◆ **INFORMATION PROVIDED**
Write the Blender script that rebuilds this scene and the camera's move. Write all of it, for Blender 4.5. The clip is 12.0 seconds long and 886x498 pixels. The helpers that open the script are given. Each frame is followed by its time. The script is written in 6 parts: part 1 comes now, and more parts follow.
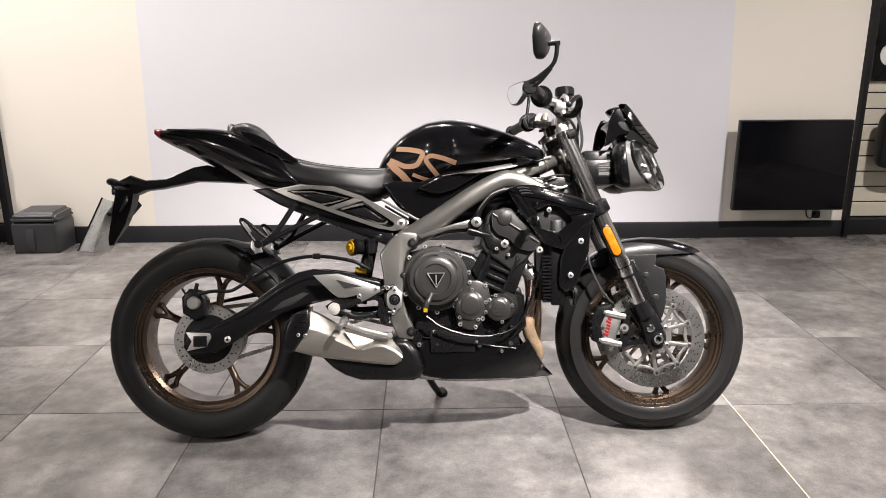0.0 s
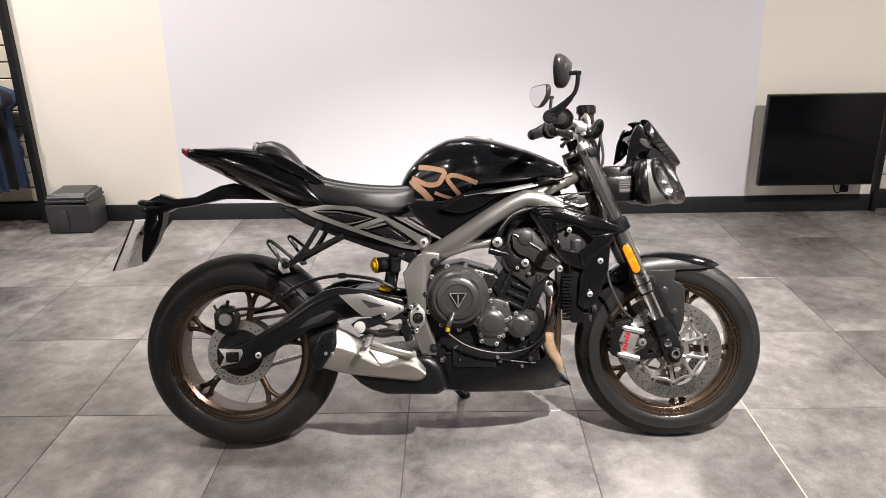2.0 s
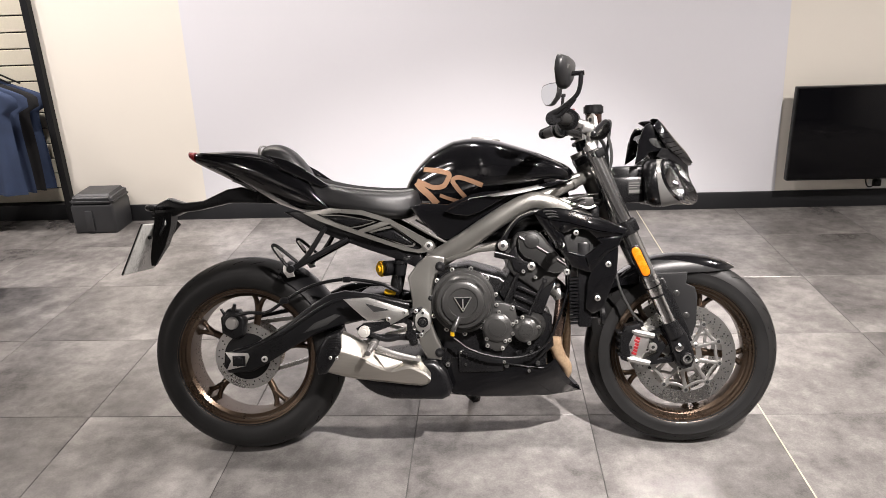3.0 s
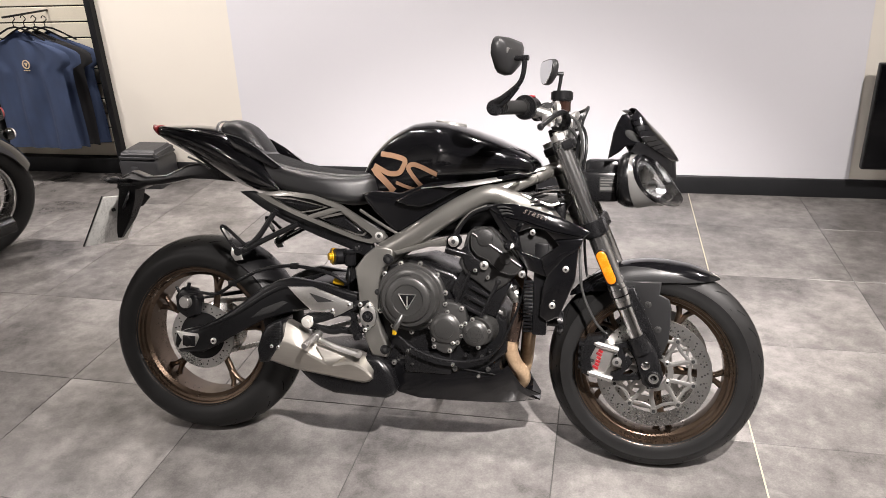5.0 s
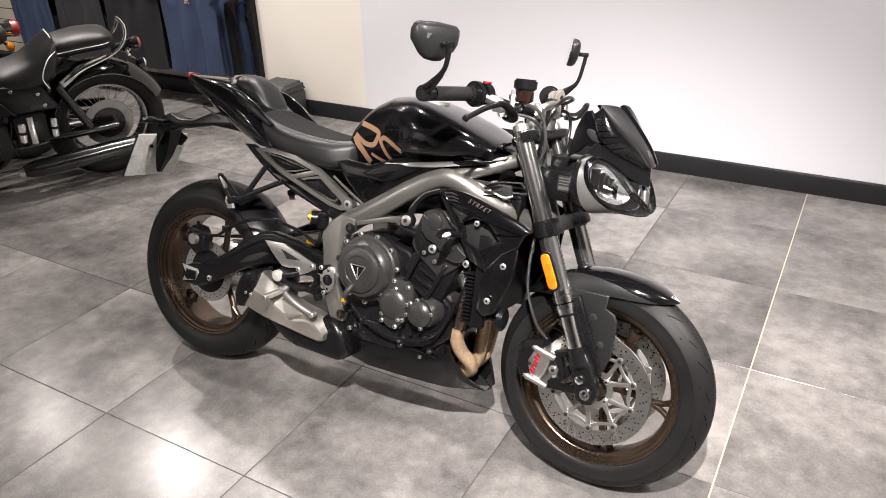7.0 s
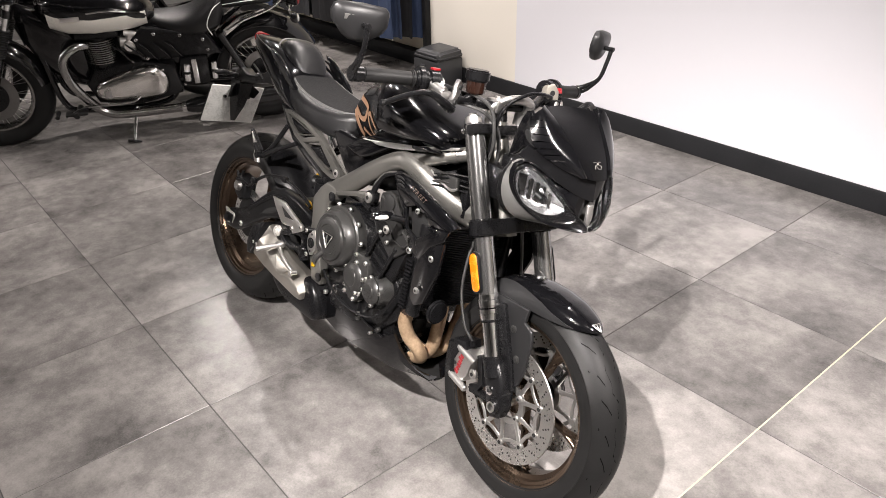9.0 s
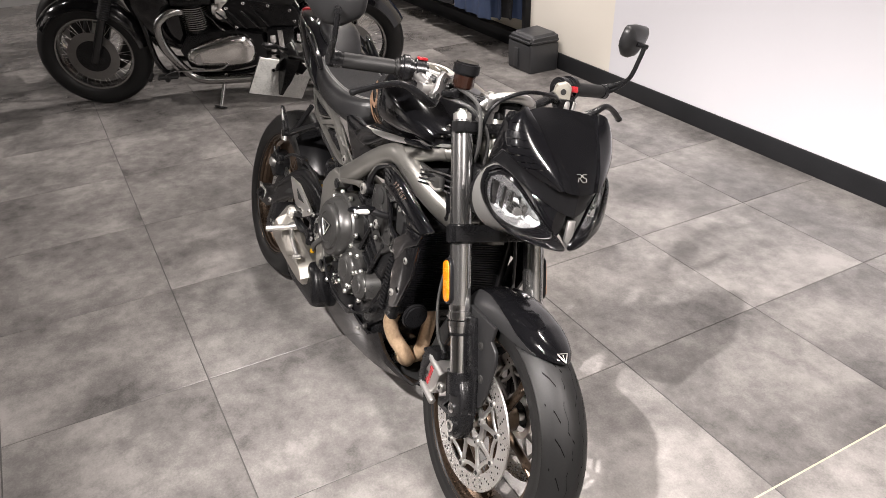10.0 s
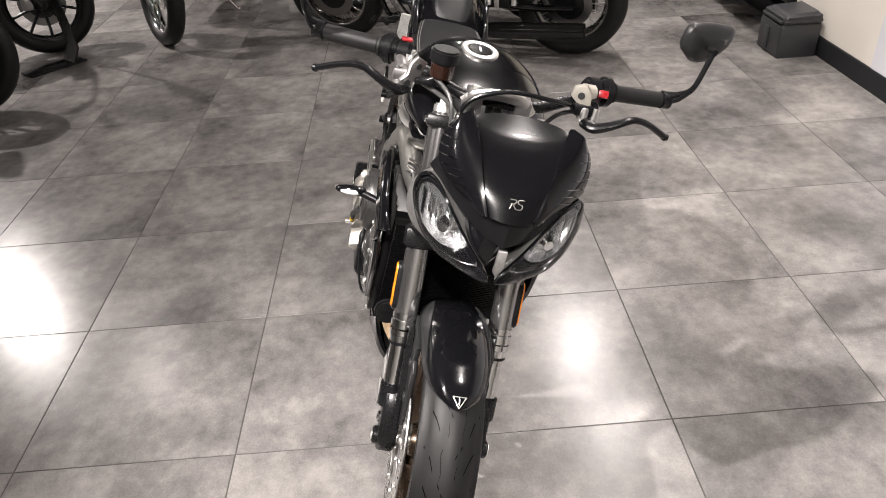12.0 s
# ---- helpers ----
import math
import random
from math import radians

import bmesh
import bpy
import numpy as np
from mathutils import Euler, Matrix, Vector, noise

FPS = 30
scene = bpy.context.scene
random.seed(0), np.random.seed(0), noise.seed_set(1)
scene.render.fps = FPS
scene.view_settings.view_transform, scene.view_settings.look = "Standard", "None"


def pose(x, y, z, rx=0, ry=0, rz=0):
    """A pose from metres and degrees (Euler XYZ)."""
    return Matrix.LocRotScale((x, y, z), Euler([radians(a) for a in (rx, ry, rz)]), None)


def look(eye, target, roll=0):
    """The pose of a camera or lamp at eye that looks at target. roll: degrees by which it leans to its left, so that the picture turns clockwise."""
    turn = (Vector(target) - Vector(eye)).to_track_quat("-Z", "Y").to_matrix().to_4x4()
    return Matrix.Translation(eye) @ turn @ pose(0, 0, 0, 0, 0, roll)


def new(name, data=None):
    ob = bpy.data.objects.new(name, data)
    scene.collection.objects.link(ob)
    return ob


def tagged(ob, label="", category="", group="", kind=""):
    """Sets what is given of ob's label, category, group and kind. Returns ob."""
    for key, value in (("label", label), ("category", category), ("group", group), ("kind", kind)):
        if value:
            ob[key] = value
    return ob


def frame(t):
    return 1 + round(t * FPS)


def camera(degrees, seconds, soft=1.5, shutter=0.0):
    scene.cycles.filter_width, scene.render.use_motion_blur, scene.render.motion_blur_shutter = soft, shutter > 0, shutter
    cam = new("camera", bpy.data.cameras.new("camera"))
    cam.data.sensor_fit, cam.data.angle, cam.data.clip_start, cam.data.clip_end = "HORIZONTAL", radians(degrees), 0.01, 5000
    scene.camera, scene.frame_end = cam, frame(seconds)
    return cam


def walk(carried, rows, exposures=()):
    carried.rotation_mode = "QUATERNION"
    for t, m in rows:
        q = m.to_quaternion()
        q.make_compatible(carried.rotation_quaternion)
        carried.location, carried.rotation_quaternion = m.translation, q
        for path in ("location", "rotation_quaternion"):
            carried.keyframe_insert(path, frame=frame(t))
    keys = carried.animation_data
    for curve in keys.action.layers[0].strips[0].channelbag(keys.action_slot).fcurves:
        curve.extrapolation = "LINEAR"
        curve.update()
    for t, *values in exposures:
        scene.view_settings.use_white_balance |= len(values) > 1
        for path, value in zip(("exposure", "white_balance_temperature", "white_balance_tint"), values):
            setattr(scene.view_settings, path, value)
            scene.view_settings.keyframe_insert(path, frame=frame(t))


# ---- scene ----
cam = camera(61.6, 12.0, soft=0.6)
PATH = [
    (0, (0.159, -2.317, 1.203), (0.198, -0.389, 0.675), -0.2),
    (0.5, (0.154, -2.31, 1.274), (0.197, -0.402, 0.677), -0.0),
    (1, (0.154, -2.304, 1.342), (0.192, -0.412, 0.696), -0.3),
    (1.5, (0.16, -2.289, 1.399), (0.164, -0.409, 0.718), -0.7),
    (2, (0.171, -2.287, 1.462), (0.141, -0.41, 0.771), -1.1),
    (2.5, (0.223, -2.283, 1.483), (0.145, -0.41, 0.784), -1.7),
    (4.3, (0.47, -2.072, 1.474), (0.2, -0.244, 0.709), -3.0),
    (4.5, (0.546, -2.053, 1.485), (0.239, -0.238, 0.703), -2.9),
    (5, (0.701, -2.002, 1.508), (0.293, -0.218, 0.702), -2.5),
    (5.5, (0.831, -1.905, 1.522), (0.285, -0.175, 0.68), -2.3),
    (6, (0.968, -1.817, 1.529), (0.3, -0.146, 0.657), -2.1),
    (6.5, (1.154, -1.756, 1.546), (0.381, -0.148, 0.643), -1.8),
    (7, (1.337, -1.702, 1.57), (0.443, -0.169, 0.648), -1.7),
    (7.2, (1.384, -1.674, 1.569), (0.452, -0.165, 0.644), -1.5),
    (8.8, (1.855, -1.232, 1.575), (0.55, -0.063, 0.61), -1.3),
    (9, (1.909, -1.167, 1.578), (0.553, -0.069, 0.601), -1.7),
    (9.5, (1.978, -0.993, 1.569), (0.538, -0.026, 0.574), -1.5),
    (10, (2.0, -0.787, 1.559), (0.476, 0.015, 0.541), -1.6),
    (10.5, (2.038, -0.59, 1.556), (0.45, 0.032, 0.513), -2.0),
    (11, (2.074, -0.37, 1.562), (0.439, 0.058, 0.494), -2.8),
    (11.5, (2.043, -0.194, 1.559), (0.38, 0.035, 0.473), -3.4),
    (12, (2.018, -0.031, 1.548), (0.347, 0.006, 0.45), -3.7),
]
walk(cam, [(t, look(eye, target, roll)) for t, eye, target, roll in PATH],
     [(0.0, 0.05), (3.0, 0.08), (6.0, 0.02), (9.0, 0.03), (10.5, 0.0), (12.0, -0.10)])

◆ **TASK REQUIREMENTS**
Look through the lines above and collect those with the word "target".

◆ **THE COMPLETED TASK**
def look(eye, target, roll=0):
    """The pose of a camera or lamp at eye that looks at target. roll: degrees by which it leans to its left, so that the picture turns clockwise."""
    turn = (Vector(target) - Vector(eye)).to_track_quat("-Z", "Y").to_matrix().to_4x4()
walk(cam, [(t, look(eye, target, roll)) for t, eye, target, roll in PATH],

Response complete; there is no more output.